Scotty Cameron: I listened to what players liked about the previous Laguna-style putters and re-engineered the concept with our 2018 Select line technology. This new Laguna brings back a popular head shape and includes a first-ever mid-milled stainless steel face inlay, four-way balanced sole milling and improved vibration dampening technology. The head is a bit longer than previous Lagunas; it’s comparable to the Newport 2. It’s a bit wider on the toe and thinner in the heel. So many improvements to previous generations. But, that’s what happens as we evolve and progress.

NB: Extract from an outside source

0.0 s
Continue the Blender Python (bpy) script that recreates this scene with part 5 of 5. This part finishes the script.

Some of the best putters in the world—guys like Brad Faxon—have relied on this design to promote a nice, arced stroke path. As I started talking more about putters with toe flow, I developed this mini-slant neck, which has more toe hang to promote toe flow. I combined a 2.5 neck with a shorter slant neck for this unique, new Laguna neck. It’s very crisp, about a shaft of offset, maybe a hair less. With its new face profile and benefits of new technology, it’s super clean and sits just right. I put the engraved graphics on the front of the neck to hide them from the player’s view. It’s one of those models where our refinement story of this 2018 Select line really rings true. I’m looking forward to seeing what Faxon has to say about it!

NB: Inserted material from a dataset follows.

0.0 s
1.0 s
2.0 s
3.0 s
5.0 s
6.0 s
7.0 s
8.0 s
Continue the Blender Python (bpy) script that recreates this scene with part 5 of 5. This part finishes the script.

Q: Tell us about the Fastback and Squareback models?
Scotty Cameron: What may be familiar from the most recent Select line as our Mallet 1 and Mallet 2 offerings, I decided to go back to the original names of Fastback and Squareback. Always inspired by cars, I like these names a lot. For the new Fastback and Squareback, we’ve moved from the pop-through sole plate with the crisscross alignment aid, which worked fine for many, to a simpler, Tour-favored milled sight line in the flange. It was a way to get back to basics, as I refined the Select line, while incorporating the four-way sole balancing ideas, as well.
Redesigning the pop-through sole plate allowed me to put even more vibration dampening material behind the face. And without the crisscross alignment piece, I had more area to work with when distributing weight using our aluminum face-sole component and stainless steel sole weights.
Additionally, the tiered flange design evolved from the Newport. I call the Fastback a Newport-style mallet (with the Squareback being the Newport 2-style equivalent), and with the shaft over design, I’ve been able to put more weight back and into the flange for higher MOI and a nice, stable feel. Also noteworthy that we gave the 6061 aircraft grade aluminum face-sole components gray-colored anodization, which helps the face visually blend into the ground.
Q: Any final thoughts about the new 2018 Select putter models?
Scotty Cameron: I always strive to raise the bar with regard to our design, materials, milling and manufacturing techniques. And I’m at the point with the Select line models that now I’m hyper-focused on the finest details. We have developed a successful, high-performance putter head philosophy with our multi-component, multi-material manufacturing techniques. Mixing and matching different metals to produce the feel and feedback is something we’ve pioneered and perfected. Now, it’s all about improving.
I liken the improvements to the 2018 Select line to how legendary performance cars go through incremental design enhancements that preserve the heritage of the original design, but continue to improve upon themselves using today’s technological advances. So, in my mission to improve the sight, sound and sole of the Select line, we’re bringing you the latest in materials, design, and manufacturing techniques for our finest milled putter family to date. You know each model is a Scotty Cameron putter from the first glance, and from the first putt.